**WHAT THE TASK ASKS:** Exactly as written, quote every line that follows, skipping the images.

**DATA SEGMENT:**
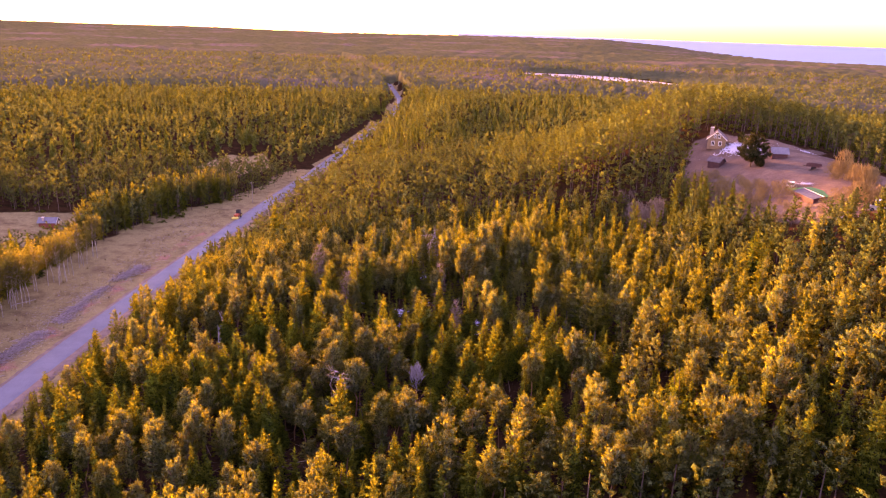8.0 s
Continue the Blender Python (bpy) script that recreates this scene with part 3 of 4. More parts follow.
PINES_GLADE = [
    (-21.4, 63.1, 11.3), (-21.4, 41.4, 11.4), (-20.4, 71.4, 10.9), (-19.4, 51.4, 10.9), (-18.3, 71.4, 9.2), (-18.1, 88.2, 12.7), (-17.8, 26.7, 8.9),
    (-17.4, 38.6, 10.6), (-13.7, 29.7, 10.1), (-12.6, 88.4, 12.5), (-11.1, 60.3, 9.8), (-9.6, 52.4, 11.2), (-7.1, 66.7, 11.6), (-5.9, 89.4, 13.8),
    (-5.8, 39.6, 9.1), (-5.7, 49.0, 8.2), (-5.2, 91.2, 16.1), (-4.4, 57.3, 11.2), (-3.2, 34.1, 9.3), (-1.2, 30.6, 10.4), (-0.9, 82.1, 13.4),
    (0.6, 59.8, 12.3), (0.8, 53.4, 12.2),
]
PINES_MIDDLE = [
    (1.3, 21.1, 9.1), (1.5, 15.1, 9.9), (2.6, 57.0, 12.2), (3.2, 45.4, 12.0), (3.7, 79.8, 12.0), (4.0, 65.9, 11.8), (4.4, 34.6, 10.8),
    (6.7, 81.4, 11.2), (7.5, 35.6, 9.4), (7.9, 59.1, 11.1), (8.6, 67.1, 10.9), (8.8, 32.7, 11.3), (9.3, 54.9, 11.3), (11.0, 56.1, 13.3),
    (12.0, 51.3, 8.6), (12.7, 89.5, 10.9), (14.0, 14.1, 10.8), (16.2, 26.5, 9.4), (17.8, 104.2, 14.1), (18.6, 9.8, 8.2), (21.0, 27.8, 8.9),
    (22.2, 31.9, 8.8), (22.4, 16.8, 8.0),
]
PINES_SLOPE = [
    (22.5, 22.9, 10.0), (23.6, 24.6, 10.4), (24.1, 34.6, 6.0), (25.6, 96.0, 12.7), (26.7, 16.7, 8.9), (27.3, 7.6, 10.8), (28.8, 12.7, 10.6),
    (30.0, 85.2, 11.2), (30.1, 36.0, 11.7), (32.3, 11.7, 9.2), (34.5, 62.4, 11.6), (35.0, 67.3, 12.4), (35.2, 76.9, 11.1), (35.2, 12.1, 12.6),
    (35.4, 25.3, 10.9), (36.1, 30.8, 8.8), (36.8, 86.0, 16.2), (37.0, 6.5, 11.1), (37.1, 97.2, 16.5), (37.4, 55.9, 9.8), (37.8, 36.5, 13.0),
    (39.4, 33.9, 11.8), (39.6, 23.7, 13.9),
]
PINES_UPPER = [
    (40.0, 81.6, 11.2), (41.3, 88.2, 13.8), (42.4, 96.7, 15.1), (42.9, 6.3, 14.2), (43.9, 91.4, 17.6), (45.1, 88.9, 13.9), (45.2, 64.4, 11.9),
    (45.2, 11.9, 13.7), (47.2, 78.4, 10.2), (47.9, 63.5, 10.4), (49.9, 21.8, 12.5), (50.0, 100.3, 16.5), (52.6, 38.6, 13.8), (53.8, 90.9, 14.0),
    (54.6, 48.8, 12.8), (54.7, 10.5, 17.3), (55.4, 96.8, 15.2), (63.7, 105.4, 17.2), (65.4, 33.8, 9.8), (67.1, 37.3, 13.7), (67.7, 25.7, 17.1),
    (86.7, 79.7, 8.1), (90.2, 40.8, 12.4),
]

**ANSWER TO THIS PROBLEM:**
8.0 s
Continue the Blender Python (bpy) script that recreates this scene with part 3 of 4. More parts follow.
PINES_GLADE = [
    (-21.4, 63.1, 11.3), (-21.4, 41.4, 11.4), (-20.4, 71.4, 10.9), (-19.4, 51.4, 10.9), (-18.3, 71.4, 9.2), (-18.1, 88.2, 12.7), (-17.8, 26.7, 8.9),
    (-17.4, 38.6, 10.6), (-13.7, 29.7, 10.1), (-12.6, 88.4, 12.5), (-11.1, 60.3, 9.8), (-9.6, 52.4, 11.2), (-7.1, 66.7, 11.6), (-5.9, 89.4, 13.8),
    (-5.8, 39.6, 9.1), (-5.7, 49.0, 8.2), (-5.2, 91.2, 16.1), (-4.4, 57.3, 11.2), (-3.2, 34.1, 9.3), (-1.2, 30.6, 10.4), (-0.9, 82.1, 13.4),
    (0.6, 59.8, 12.3), (0.8, 53.4, 12.2),
]
PINES_MIDDLE = [
    (1.3, 21.1, 9.1), (1.5, 15.1, 9.9), (2.6, 57.0, 12.2), (3.2, 45.4, 12.0), (3.7, 79.8, 12.0), (4.0, 65.9, 11.8), (4.4, 34.6, 10.8),
    (6.7, 81.4, 11.2), (7.5, 35.6, 9.4), (7.9, 59.1, 11.1), (8.6, 67.1, 10.9), (8.8, 32.7, 11.3), (9.3, 54.9, 11.3), (11.0, 56.1, 13.3),
    (12.0, 51.3, 8.6), (12.7, 89.5, 10.9), (14.0, 14.1, 10.8), (16.2, 26.5, 9.4), (17.8, 104.2, 14.1), (18.6, 9.8, 8.2), (21.0, 27.8, 8.9),
    (22.2, 31.9, 8.8), (22.4, 16.8, 8.0),
]
PINES_SLOPE = [
    (22.5, 22.9, 10.0), (23.6, 24.6, 10.4), (24.1, 34.6, 6.0), (25.6, 96.0, 12.7), (26.7, 16.7, 8.9), (27.3, 7.6, 10.8), (28.8, 12.7, 10.6),
    (30.0, 85.2, 11.2), (30.1, 36.0, 11.7), (32.3, 11.7, 9.2), (34.5, 62.4, 11.6), (35.0, 67.3, 12.4), (35.2, 76.9, 11.1), (35.2, 12.1, 12.6),
    (35.4, 25.3, 10.9), (36.1, 30.8, 8.8), (36.8, 86.0, 16.2), (37.0, 6.5, 11.1), (37.1, 97.2, 16.5), (37.4, 55.9, 9.8), (37.8, 36.5, 13.0),
    (39.4, 33.9, 11.8), (39.6, 23.7, 13.9),
]
PINES_UPPER = [
    (40.0, 81.6, 11.2), (41.3, 88.2, 13.8), (42.4, 96.7, 15.1), (42.9, 6.3, 14.2), (43.9, 91.4, 17.6), (45.1, 88.9, 13.9), (45.2, 64.4, 11.9),
    (45.2, 11.9, 13.7), (47.2, 78.4, 10.2), (47.9, 63.5, 10.4), (49.9, 21.8, 12.5), (50.0, 100.3, 16.5), (52.6, 38.6, 13.8), (53.8, 90.9, 14.0),
    (54.6, 48.8, 12.8), (54.7, 10.5, 17.3), (55.4, 96.8, 15.2), (63.7, 105.4, 17.2), (65.4, 33.8, 9.8), (67.1, 37.3, 13.7), (67.7, 25.7, 17.1),
    (86.7, 79.7, 8.1), (90.2, 40.8, 12.4),
]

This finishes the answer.